**Dataset rows:**
******

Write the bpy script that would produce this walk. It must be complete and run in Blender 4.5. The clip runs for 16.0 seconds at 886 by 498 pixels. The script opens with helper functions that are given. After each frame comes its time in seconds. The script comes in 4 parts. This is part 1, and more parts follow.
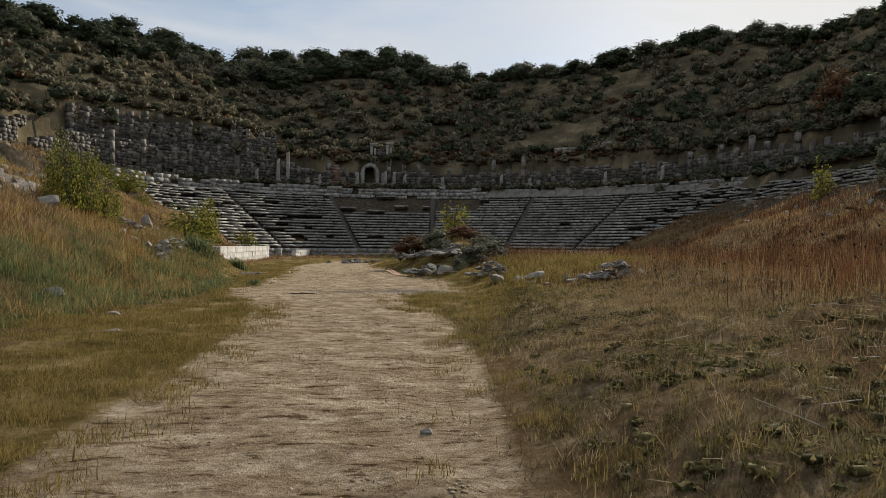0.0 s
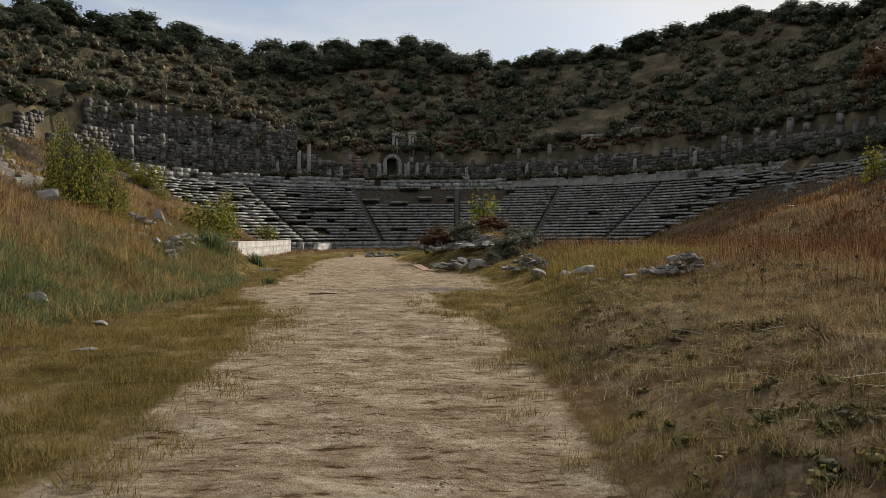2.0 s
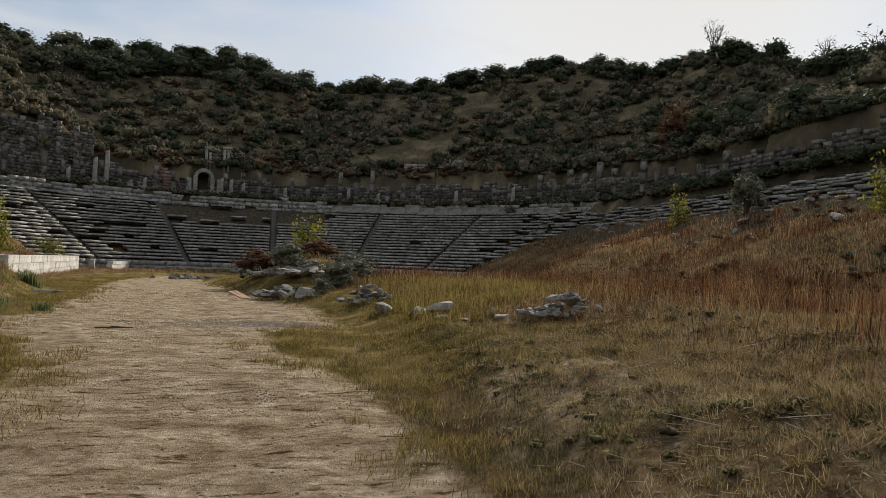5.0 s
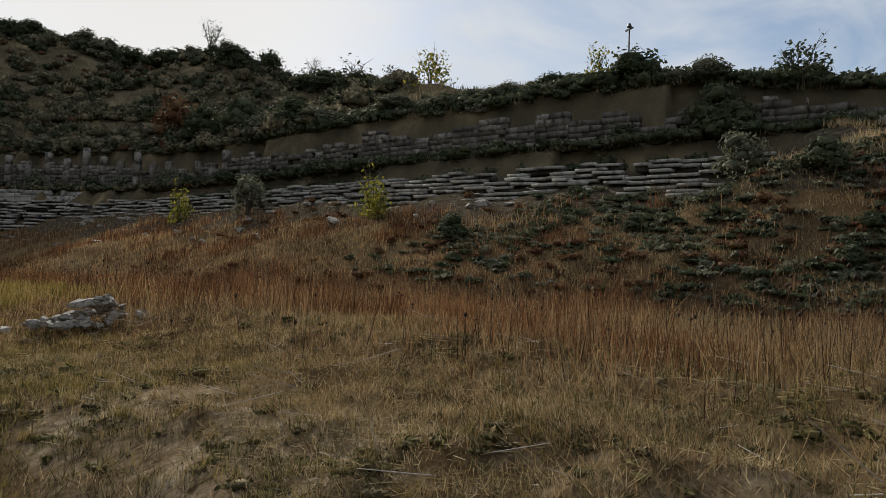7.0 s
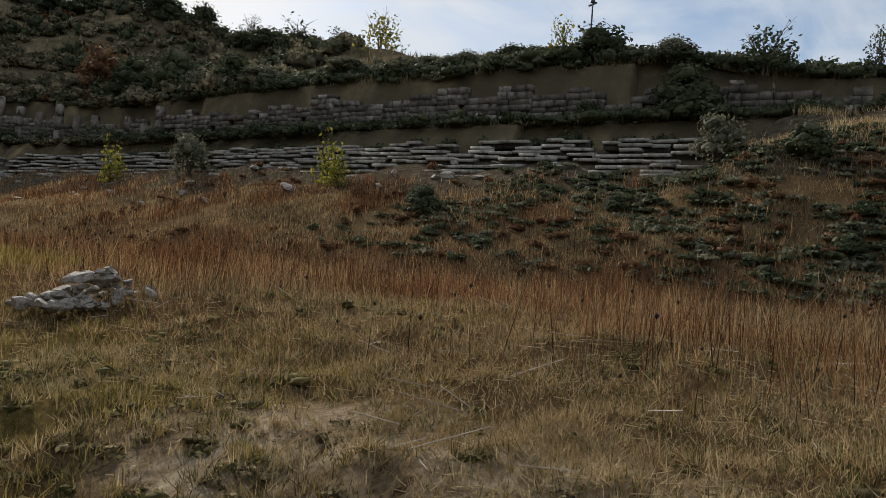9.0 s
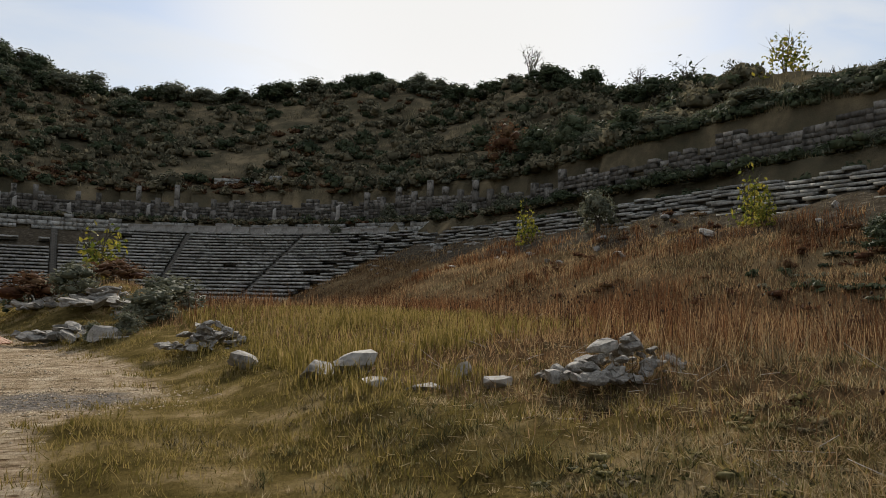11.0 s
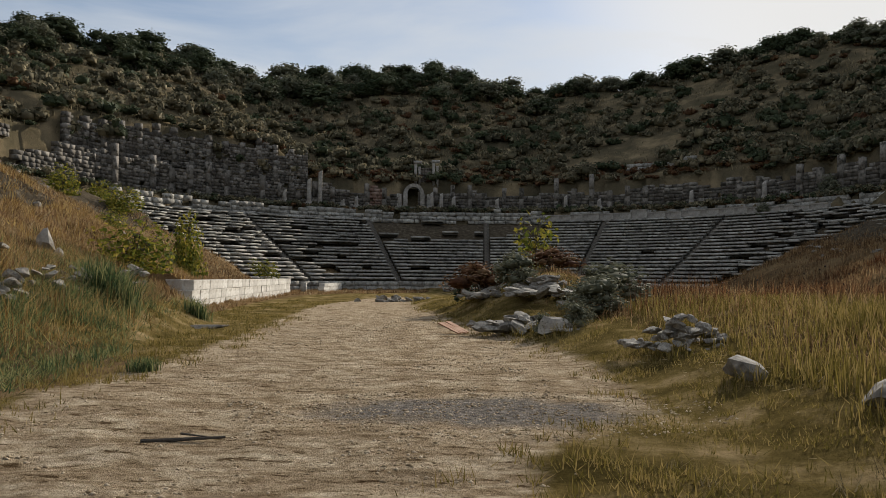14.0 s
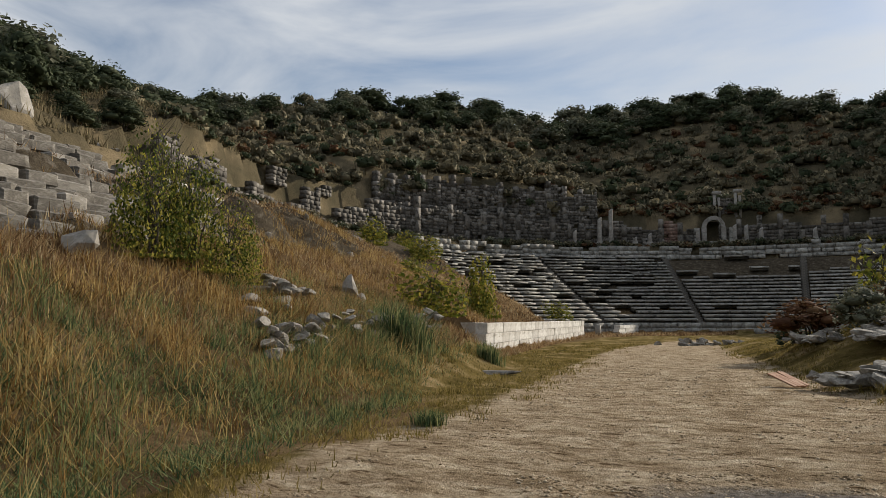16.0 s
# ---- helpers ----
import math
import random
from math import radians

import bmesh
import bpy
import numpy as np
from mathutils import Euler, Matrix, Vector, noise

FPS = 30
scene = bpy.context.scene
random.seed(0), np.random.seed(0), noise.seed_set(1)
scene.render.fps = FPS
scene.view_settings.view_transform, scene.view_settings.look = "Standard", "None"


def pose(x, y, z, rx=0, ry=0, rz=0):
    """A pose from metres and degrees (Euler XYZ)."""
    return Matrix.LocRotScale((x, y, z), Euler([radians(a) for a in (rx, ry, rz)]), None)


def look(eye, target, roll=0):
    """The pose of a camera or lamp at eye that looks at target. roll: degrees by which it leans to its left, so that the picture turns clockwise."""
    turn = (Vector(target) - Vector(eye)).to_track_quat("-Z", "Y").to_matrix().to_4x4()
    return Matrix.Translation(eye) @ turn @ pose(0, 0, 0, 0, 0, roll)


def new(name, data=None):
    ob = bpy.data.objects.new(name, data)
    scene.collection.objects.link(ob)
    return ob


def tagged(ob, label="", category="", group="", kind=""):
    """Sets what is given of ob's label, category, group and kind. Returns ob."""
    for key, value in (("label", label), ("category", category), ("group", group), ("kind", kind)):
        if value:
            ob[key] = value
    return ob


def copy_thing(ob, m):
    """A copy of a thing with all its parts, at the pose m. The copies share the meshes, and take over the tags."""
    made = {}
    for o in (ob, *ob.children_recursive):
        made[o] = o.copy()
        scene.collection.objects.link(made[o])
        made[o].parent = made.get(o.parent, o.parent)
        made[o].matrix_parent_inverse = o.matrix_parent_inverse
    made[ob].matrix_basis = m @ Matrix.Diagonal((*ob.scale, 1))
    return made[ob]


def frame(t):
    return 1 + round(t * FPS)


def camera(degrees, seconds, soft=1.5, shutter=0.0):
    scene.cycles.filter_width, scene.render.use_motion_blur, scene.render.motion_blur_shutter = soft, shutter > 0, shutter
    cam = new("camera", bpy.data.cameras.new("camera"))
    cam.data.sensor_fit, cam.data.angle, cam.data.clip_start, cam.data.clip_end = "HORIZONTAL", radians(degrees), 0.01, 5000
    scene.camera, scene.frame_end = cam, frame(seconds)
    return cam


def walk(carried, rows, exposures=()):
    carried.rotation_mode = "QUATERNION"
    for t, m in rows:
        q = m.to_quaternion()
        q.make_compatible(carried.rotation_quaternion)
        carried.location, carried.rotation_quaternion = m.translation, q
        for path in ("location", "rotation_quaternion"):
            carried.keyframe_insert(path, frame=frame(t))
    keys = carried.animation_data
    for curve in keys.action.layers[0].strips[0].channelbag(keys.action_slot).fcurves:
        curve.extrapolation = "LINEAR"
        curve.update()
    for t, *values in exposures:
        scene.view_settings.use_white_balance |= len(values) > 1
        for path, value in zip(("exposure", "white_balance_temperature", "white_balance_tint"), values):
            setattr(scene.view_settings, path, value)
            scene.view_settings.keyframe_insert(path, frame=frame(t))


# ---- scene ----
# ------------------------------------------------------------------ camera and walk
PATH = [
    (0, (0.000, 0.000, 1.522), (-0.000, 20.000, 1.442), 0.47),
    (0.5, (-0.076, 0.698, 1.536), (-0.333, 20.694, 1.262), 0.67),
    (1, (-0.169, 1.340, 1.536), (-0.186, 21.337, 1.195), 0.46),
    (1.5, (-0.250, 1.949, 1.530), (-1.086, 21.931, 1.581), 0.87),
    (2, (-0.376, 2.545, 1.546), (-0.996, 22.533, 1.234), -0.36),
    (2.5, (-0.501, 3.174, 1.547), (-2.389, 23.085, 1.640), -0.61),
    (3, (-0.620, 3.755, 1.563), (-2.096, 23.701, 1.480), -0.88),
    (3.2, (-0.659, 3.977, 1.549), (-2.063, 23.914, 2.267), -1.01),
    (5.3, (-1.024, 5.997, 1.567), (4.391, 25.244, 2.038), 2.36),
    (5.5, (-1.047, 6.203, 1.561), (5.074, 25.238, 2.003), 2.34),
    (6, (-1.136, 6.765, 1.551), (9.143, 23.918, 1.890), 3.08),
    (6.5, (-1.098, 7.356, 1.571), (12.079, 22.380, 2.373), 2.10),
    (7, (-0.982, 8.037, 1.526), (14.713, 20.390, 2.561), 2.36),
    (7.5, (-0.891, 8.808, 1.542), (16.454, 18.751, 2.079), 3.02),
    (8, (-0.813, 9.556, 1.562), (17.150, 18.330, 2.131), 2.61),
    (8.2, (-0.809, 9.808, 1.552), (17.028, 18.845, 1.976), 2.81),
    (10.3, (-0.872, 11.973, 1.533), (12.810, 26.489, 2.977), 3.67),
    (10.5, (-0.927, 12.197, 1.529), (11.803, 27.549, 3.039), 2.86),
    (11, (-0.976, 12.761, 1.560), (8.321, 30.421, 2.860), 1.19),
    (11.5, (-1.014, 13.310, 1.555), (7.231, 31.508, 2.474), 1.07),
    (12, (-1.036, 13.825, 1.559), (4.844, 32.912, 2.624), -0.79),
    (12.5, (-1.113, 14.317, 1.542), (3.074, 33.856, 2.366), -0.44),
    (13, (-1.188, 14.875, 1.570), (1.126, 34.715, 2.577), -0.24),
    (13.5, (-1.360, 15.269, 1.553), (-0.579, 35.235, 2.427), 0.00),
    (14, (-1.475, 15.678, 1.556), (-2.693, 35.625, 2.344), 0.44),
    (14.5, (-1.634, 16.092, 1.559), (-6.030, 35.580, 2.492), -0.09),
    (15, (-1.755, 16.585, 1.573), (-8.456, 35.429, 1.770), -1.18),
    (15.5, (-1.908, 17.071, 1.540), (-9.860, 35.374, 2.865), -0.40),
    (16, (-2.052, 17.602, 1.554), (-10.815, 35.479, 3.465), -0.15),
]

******

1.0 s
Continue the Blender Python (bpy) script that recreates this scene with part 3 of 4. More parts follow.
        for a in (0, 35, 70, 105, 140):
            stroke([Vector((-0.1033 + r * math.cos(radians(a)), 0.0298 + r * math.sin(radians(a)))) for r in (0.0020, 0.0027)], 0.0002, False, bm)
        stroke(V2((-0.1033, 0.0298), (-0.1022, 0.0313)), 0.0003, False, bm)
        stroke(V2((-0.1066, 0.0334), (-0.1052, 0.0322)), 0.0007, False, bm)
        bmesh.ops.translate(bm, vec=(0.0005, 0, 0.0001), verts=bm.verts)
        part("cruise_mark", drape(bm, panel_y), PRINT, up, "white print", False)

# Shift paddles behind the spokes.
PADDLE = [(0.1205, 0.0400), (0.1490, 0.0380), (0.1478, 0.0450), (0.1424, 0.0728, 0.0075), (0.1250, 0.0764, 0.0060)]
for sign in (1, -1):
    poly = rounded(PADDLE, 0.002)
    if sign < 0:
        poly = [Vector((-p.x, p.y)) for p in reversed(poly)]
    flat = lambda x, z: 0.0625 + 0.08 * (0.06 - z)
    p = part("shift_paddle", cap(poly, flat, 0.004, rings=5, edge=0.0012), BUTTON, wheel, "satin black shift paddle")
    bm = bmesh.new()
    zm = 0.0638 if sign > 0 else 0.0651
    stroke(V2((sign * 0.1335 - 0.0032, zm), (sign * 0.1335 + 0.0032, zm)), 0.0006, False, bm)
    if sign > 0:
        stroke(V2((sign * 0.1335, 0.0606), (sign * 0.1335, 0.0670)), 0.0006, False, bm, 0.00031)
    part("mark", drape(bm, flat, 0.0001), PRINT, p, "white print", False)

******

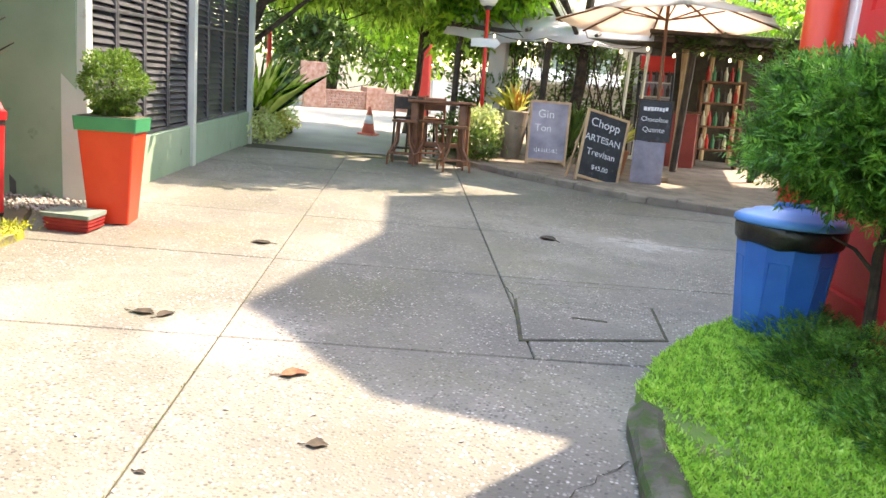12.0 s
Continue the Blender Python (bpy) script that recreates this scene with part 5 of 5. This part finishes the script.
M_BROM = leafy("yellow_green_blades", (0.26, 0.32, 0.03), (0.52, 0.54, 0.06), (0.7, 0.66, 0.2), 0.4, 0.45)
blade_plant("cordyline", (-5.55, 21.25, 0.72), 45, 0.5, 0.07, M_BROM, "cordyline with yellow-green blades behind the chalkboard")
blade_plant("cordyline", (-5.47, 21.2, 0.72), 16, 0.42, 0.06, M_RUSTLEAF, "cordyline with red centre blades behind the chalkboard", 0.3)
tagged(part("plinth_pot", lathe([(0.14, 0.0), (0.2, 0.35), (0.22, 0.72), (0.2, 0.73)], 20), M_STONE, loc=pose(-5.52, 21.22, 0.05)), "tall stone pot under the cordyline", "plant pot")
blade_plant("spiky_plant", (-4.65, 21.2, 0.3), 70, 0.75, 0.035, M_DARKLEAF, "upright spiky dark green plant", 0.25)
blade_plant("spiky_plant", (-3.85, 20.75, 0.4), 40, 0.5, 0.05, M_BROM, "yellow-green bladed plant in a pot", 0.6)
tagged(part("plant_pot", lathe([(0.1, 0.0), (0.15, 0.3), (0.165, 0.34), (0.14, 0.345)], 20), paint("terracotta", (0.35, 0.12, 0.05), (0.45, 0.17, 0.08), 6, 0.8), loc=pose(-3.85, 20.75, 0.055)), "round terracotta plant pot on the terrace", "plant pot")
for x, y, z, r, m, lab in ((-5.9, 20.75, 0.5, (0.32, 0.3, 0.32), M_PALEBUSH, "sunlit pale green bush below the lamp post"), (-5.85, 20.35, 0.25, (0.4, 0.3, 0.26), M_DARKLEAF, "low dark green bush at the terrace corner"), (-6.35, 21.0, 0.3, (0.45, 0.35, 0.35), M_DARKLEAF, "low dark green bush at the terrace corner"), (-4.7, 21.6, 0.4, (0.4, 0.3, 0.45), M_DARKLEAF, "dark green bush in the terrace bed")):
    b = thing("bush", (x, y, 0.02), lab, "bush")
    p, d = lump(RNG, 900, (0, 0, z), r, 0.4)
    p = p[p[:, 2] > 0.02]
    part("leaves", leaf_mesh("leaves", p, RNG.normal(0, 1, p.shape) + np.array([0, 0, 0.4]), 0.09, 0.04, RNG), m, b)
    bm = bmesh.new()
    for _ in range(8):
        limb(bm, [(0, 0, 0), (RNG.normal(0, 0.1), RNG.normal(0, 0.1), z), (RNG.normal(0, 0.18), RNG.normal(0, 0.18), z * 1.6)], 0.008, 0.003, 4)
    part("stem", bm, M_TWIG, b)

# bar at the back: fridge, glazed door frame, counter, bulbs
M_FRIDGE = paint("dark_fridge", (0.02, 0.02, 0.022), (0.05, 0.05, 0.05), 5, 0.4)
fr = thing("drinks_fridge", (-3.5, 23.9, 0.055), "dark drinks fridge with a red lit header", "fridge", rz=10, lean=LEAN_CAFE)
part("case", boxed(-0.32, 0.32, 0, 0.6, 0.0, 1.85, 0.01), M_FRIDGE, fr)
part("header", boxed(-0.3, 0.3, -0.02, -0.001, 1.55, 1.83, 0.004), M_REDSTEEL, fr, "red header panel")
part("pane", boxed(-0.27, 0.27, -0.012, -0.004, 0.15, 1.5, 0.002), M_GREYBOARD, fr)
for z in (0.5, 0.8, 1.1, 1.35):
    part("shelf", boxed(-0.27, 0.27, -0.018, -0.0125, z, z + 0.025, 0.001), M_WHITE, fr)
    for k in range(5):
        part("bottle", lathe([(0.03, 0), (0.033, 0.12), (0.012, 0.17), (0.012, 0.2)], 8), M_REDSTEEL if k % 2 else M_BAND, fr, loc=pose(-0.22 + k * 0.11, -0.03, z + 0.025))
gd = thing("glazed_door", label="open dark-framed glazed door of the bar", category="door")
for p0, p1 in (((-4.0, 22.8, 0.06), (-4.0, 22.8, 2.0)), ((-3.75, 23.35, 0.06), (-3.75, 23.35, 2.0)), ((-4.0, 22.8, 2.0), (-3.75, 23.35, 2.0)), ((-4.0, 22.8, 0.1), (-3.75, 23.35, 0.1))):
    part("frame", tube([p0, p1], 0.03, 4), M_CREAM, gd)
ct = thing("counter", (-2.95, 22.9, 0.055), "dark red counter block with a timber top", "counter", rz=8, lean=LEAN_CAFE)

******

**WRITTEN PROBLEM:**
Retype exactly, and only, the lines from the one containing "for key, value" through the one containing "for path in", both included.

**EXPECTED OUTPUT:**
    for key, value in (("label", label), ("category", category), ("group", group), ("kind", kind)):
        if value:
            ob[key] = value
    return ob


def copy_thing(ob, m):
    """A copy of a thing with all its parts, at the pose m. The copies share the meshes, and take over the tags."""
    made = {}
    for o in (ob, *ob.children_recursive):
        made[o] = o.copy()
        scene.collection.objects.link(made[o])
        made[o].parent = made.get(o.parent, o.parent)
        made[o].matrix_parent_inverse = o.matrix_parent_inverse
    made[ob].matrix_basis = m @ Matrix.Diagonal((*ob.scale, 1))
    return made[ob]


def frame(t):
    return 1 + round(t * FPS)


def camera(degrees, seconds, soft=1.5, shutter=0.0):
    scene.cycles.filter_width, scene.render.use_motion_blur, scene.render.motion_blur_shutter = soft, shutter > 0, shutter
    cam = new("camera", bpy.data.cameras.new("camera"))
    cam.data.sensor_fit, cam.data.angle, cam.data.clip_start, cam.data.clip_end = "HORIZONTAL", radians(degrees), 0.01, 5000
    scene.camera, scene.frame_end = cam, frame(seconds)
    return cam


def walk(carried, rows, exposures=()):
    carried.rotation_mode = "QUATERNION"
    for t, m in rows:
        q = m.to_quaternion()
        q.make_compatible(carried.rotation_quaternion)
        carried.location, carried.rotation_quaternion = m.translation, q
        for path in ("location", "rotation_quaternion"):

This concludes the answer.